İSLAMİ BİR KISSA
Zeynep-Sofi
İSLAMİ BİR KISSA
Hz.Ebubekir r.a ile ilgili bir hadise
Birgün hazret-i Ebû Bekr 'r.a.',
Hazret-i Fahr-i âlem seyyid-i veled-i âdem Nebiyyi
muhterem ve habîb-i mükerremin 's.a.v.' huzûr-ı şerîflerinde
se'âdetle otururlarken;
Bir bedbaht kötü huylu kimse; bir edebsizlik edip, Ebû Bekre dil uzatıp,
yakışıksız sözler söyledi.
Hazret-i Server-i kâinât; o edebsiz, Ebû Bekre edebsizlik etdikce; birşey söylemez,
ba'zan da tebessüm eder idi.
Hazret-i Ebû Bekr; o bedbaht ve edebsizin edebsizliği haddi aşınca
zarûrî olarak gadaba gelip, birkaç söz söyleyince
hazret-i Fahr-i kâinât, se'âdetle ve devletle yerinden kalkıp, gitdi.

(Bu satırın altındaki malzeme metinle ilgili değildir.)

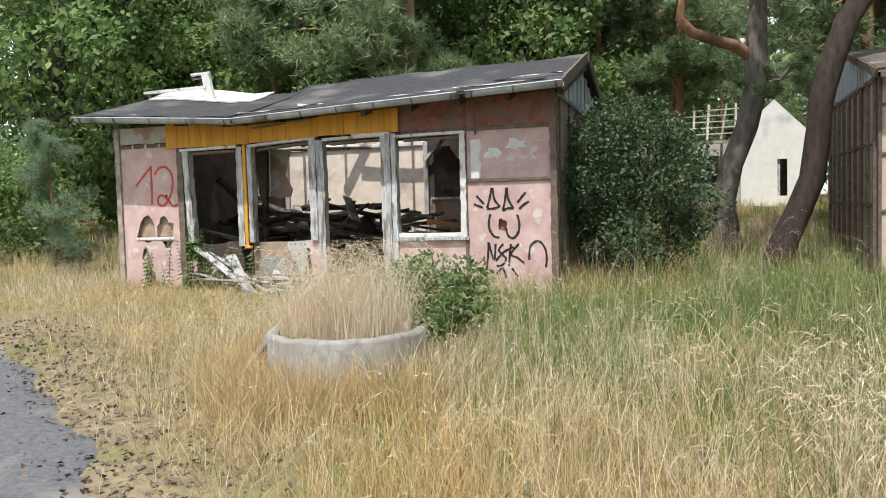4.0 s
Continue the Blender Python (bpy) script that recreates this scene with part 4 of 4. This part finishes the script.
for x, y, z, r in LOBES4:
    arr, lp = limb((0.08, 0, max(0.15, z * 0.72)), (x, y, z), 0.012, 0.003, (0, 0, 0.02), wob=0.025)
    wood.append(arr)
    for q in range(8):
        c = (x + random.gauss(0, r * 0.62), y + random.gauss(0, r * 0.7), z + random.gauss(0, r * 0.5))
        a2, l2 = limb(lp[4], c, 0.005, 0.002, (0, 0, 0.01), 4, 0.02)
        wood.append(a2)
        P.append(spray(c, (r * 0.48, r * 0.48, r * 0.28), int(190 * r * r / 0.06) + 14))
V, F = join(wood)
raw("branchwork", V, F, M_GREYBARK, t4, "thin thorny twigs", True)
V, F = leaf_arrays(np.concatenate(P), 0.028)
raw("crown", V, F, M_LEAF, t4, "small lobed green leaves")

# shrubs and saplings
broadleaf("dark_shrub", at(0.08, 13.4), 2.2, 0.04, 0.1, 1.05, 20000, 0.062, "dense dark green shrub against the pink bungalow's corner", M_DARKLEAF, 34, "shrub")
broadleaf("planter_bush", pose(-2.85, 9.75, gz(-2.85, 9.75)), 0.8, 0.02, 0.1, 0.62, 6000, 0.055, "bright green bramble bush beside the planter", M_LEAF, 16, "shrub")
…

Hazret-i Ebû Bekr 'radıyallahü teâlâ anh' Sultân-ı Enbiyânın ardına düşüp
yetişdi ve dedi ki:
- Yâ Resûlallah! Niçin, bir hayâsız, edebsizlik edip, gönül incitirken
sustunuz, birşey söylemediniz.
Şimdi, ben ona söyleyince, kalkıp, gitdiniz; sebebi nedir.
Hazret-i Fahr-i kevneyn ve Resûl-i sakaleyn 's.a.v.' buyurdu ki:
- Yâ Sıddîk! O hayâsız ve bedbaht sana dil uzatmağa başladığı zemân
Allahü teâlâ bir melek gönderdi ki, o kimseyi karşılayıp, kovacak idi.
Sen, hemen gadaba geldin; söylemeğe başladın.
O melek gidip, yerine iblîs geldi. İblîs-i la'înin olduğu yerde, ben durmam.
Hazret-i Ebû Bekr-i Sıddîk 'r.a.' ondan sonra
vaktli vaktsiz söz söylememek için, mubârek ağzına bir taş koyar idi.
Ne zemân söz söylemek lâzım gelse, evvelâ fikr ederdi.
Bir söz söyliyeceği zemân, o sözü kendi kendine nice zemân düşünür,
tefekkürden sonra, mubârek ağzından o taş parçasını çıkarıp
ne söz söyliyecek ise söyler idi.
Sonra o taş parçasını mubârek ağzına alıp,
tesbîh ve tehlîl ile meşgûl olurdu.
Kimseye, hayrdan ve şerden dünyâ kelâmı söylemez
eğer kat'î lâzım ise ve çok efdal ise, söylerdi.
Yoksa, gecede ve gündüzde tesbîh ve tehlîl ile meşgûl idi.